EXERCISE: Everything in the listing below from the line containing "6. More parts follow." through the line containing "0.0017, 1500, 5)" should be repeated exactly; leave out every other line.

ENTRIES SHOWN:
★ ★ ★ ★
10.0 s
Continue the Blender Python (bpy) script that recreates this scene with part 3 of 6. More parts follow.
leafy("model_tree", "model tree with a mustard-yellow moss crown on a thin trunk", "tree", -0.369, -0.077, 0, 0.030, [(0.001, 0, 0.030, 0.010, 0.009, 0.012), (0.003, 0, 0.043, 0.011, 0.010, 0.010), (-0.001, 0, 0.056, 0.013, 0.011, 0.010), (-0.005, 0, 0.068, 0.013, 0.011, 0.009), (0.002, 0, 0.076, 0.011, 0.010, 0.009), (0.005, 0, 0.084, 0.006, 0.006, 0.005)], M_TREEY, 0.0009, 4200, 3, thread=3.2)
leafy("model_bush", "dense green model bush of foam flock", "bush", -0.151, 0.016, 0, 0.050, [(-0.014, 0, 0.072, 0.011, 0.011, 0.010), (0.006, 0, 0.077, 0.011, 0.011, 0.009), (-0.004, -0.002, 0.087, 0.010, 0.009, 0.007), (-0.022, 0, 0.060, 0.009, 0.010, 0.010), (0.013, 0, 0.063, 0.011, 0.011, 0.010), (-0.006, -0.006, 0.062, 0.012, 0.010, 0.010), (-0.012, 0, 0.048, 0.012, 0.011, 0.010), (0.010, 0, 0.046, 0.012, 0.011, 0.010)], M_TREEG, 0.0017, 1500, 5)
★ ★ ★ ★
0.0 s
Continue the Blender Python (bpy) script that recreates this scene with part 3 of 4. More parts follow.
★ ★ ★ ★
FULL SOLUTION:
Continue the Blender Python (bpy) script that recreates this scene with part 3 of 6. More parts follow.
leafy("model_tree", "model tree with a mustard-yellow moss crown on a thin trunk", "tree", -0.369, -0.077, 0, 0.030, [(0.001, 0, 0.030, 0.010, 0.009, 0.012), (0.003, 0, 0.043, 0.011, 0.010, 0.010), (-0.001, 0, 0.056, 0.013, 0.011, 0.010), (-0.005, 0, 0.068, 0.013, 0.011, 0.009), (0.002, 0, 0.076, 0.011, 0.010, 0.009), (0.005, 0, 0.084, 0.006, 0.006, 0.005)], M_TREEY, 0.0009, 4200, 3, thread=3.2)
leafy("model_bush", "dense green model bush of foam flock", "bush", -0.151, 0.016, 0, 0.050, [(-0.014, 0, 0.072, 0.011, 0.011, 0.010), (0.006, 0, 0.077, 0.011, 0.011, 0.009), (-0.004, -0.002, 0.087, 0.010, 0.009, 0.007), (-0.022, 0, 0.060, 0.009, 0.010, 0.010), (0.013, 0, 0.063, 0.011, 0.011, 0.010), (-0.006, -0.006, 0.062, 0.012, 0.010, 0.010), (-0.012, 0, 0.048, 0.012, 0.011, 0.010), (0.010, 0, 0.046, 0.012, 0.011, 0.010)], M_TREEG, 0.0017, 1500, 5)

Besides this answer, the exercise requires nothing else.